Dal punto di vista geopolitico, le cose si metterebbero altrettanto male. Tutto dipenderà dalla volontà di Trump di dichiarare come preannunciato una guerra commerciale con la Cina. Scatenerebbe così un effetto domino potenzialmente devastante. L’equilibrio delle forze in Asia ne uscirebbe stravolto: i paesi più deboli del Pacifico non avranno altra scelta: dopo che un’America isolata taglierà i ponti con questi Stati, che finiranno nell’orbita di una Cina e delle sue grandi mire espansioniste. In uno scenario del genere, il Giappone rischia di trovarsi isolato in Oriente.
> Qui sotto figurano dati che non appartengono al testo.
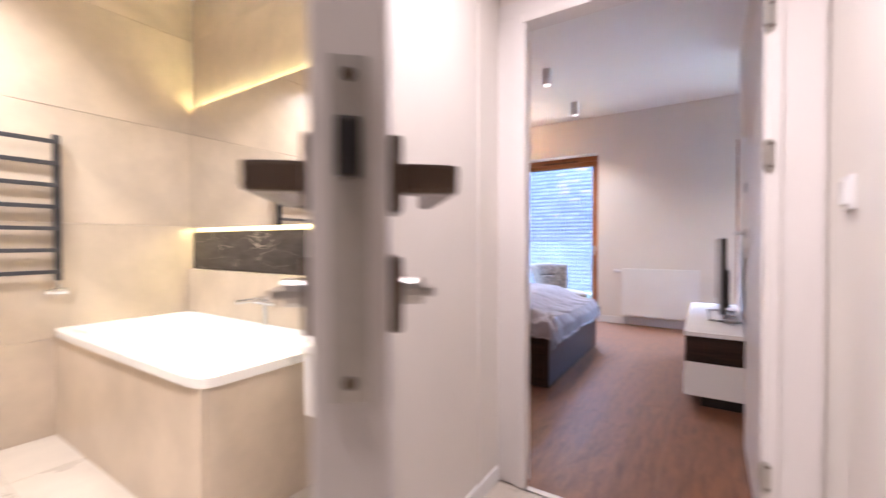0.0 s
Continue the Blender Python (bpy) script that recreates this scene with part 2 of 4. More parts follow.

Senza contare che con un Trump critico della NATO e amichevole nei confronti della Russia, Vladimir Putin avrà le mani libere nei Paesi del Baltico e in Ucraina, mentre in Siria potrebbe essere presto trovato un accordo impensabile fino a qualche settimana fa.

La grande incognita resta però il fatto che tutto questo potrebbe non verificarsi mai. Il problema con Trump è l’incertezza e imprevedibilità: nessuno ha potuto vedere il ricco tycoon newyorchese in azione come governatore o politico: è il primo incarico nella funzione pubblica in assoluto per il leader Repubblicano. Questo porta a pensare che si circonderà di tecnici e politici con esperienza. Resta ancora da vedere se sarà effettivamente ben consigliato e da chi. I prossimi due mesi prima dell’insediamento di gennaio aiuteranno a chiarire le idee su questo aspetto.

In tutti i casi gli Stati Uniti rimangono una democrazia, pur con i suoi difetti. Il Congresso probabilmente bloccherebbe alcune delle proposte più folli di Trump. Anche se a maggioranza Repubblicana, il Parlamento ospita numerosi esponenti moderati (sia Democratici sia Repubblicani) e non permetterebbe il concretizzarsi di politiche protezioniste troppo agguerrite, il divieto di ingresso a qualcuno a causa della religione che professa, o la creazione di un muro al confine con il Messico.